Como acontece em quase tudo, também não há unanimismo neste conceito, e ainda bem, acrescento , pois a diversidade dos pontos de vista é uma riqueza em si mesma. Mas conviria, julgo, que houvesse um eixo sólido em redor do qual fosse possível reflecti-lo, pois de outra forma parece difícil assegurar a coerência das politicas e a consequência da acção. A minha proposta tem sido no sentido de que esse eixo consista na intencionalidade de um certo tipo de prática na intervenção do homem sobre o território: nesta perspectiva, diria que a conservação reporta a uma prática consistente com a intenção de continuar a colher .

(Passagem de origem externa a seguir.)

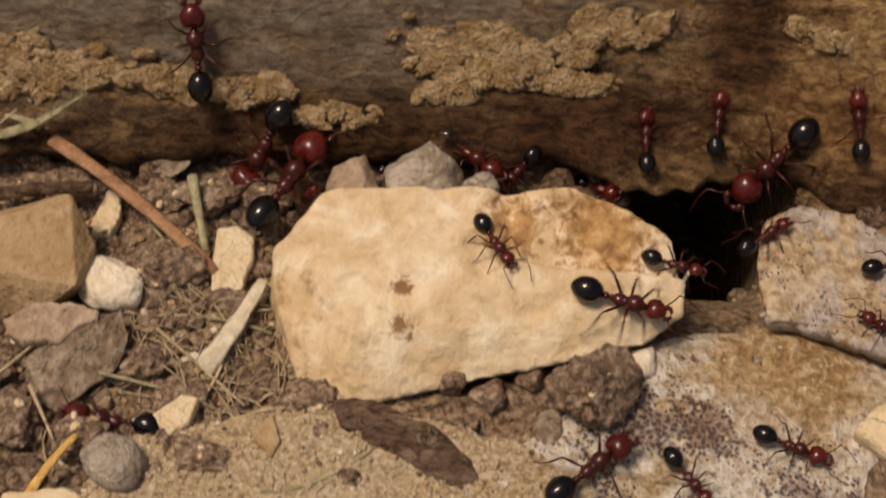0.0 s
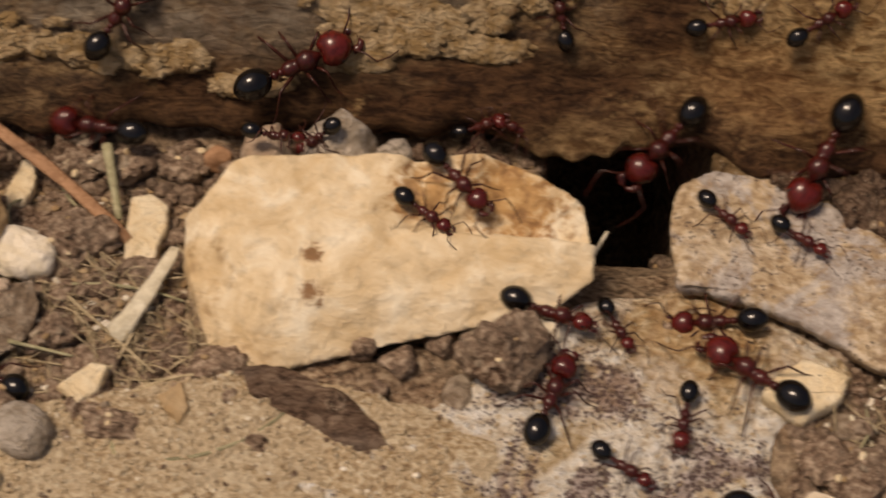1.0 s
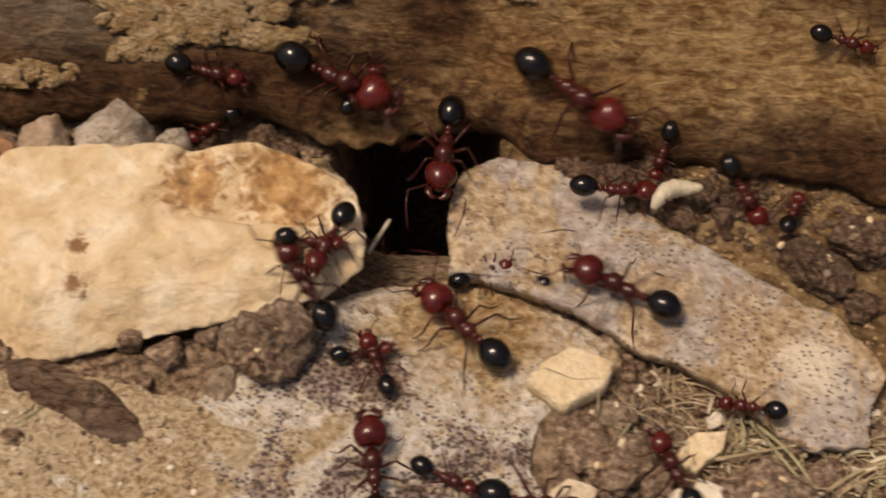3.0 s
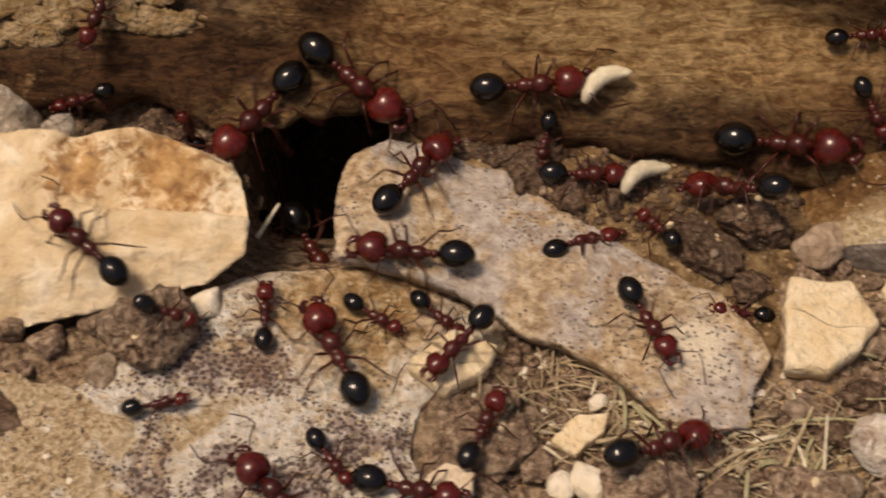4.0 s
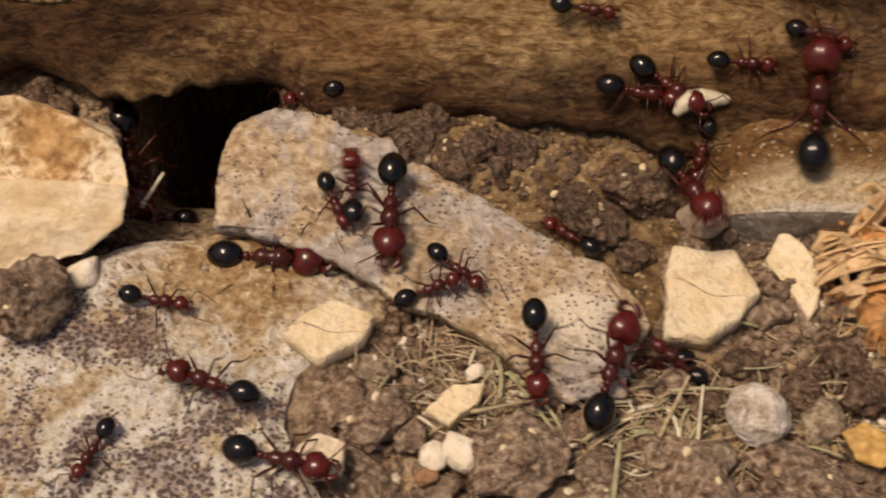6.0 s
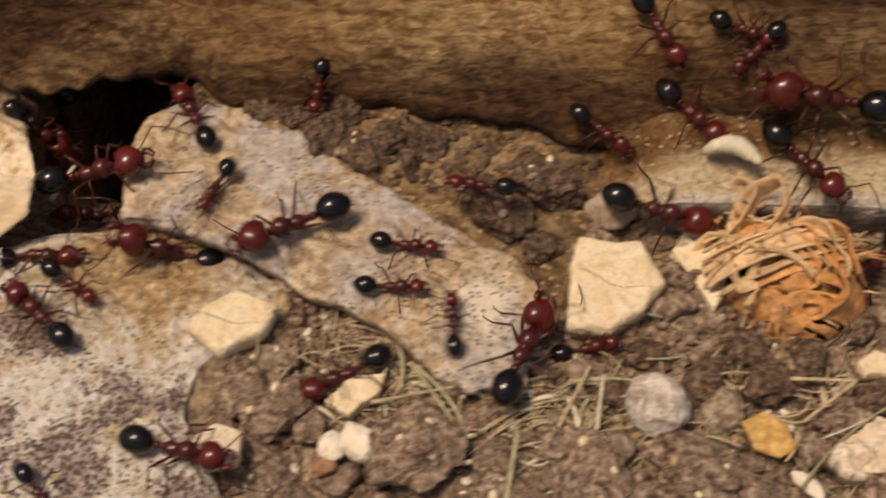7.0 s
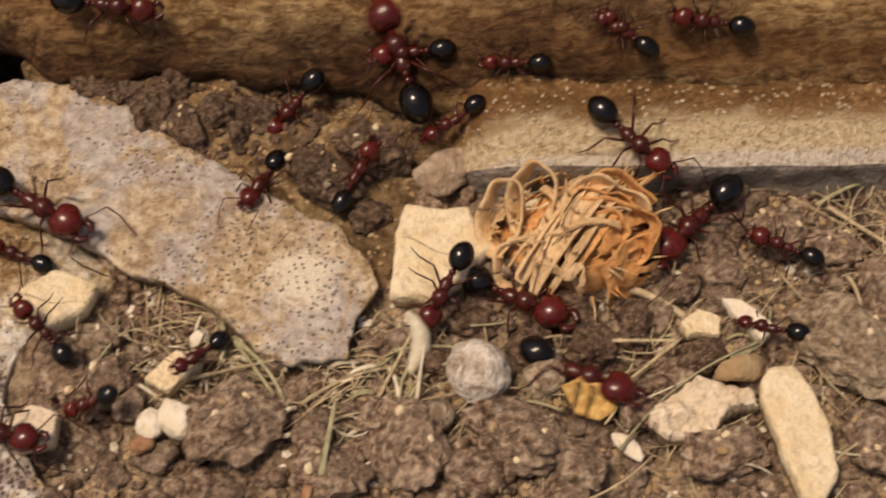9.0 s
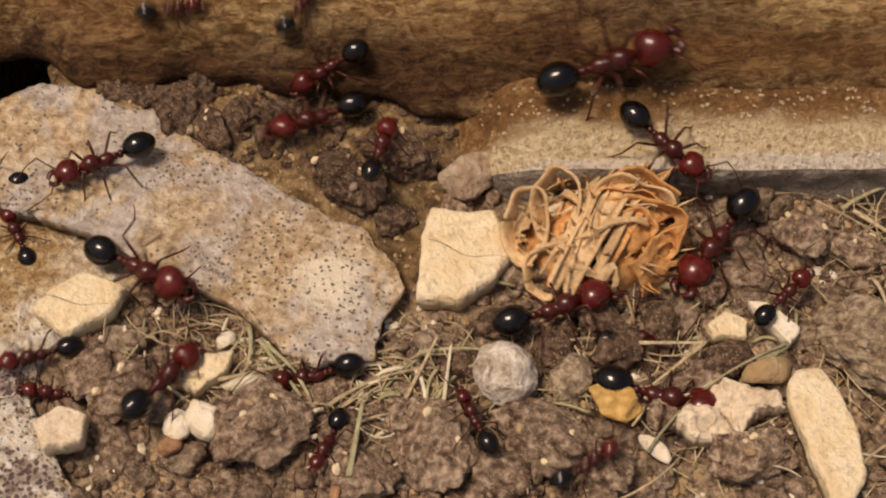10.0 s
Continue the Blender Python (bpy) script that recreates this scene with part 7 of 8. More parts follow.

Há conservação nas politicas impeditivas da construção em solos agrícolas, nos princípios de afolhamento do espaço agrícola e das rotações de cultura, nos métodos de fertilização orgânica. Há conservação nas medidas aplicadas às bacias hidrográficas tendentes a assegurar a infiltração e a qualidade da água. Há conservação nas medidas de defeso tendentes a garantir o sucesso reprodutivo de espécies piscícolas. Não há conservação quando um grupo de linces ibéricos é mantido em cativeiro em Silves para posterior libertação na Serra Algarvia. Isso é outra coisa. Lá iremos.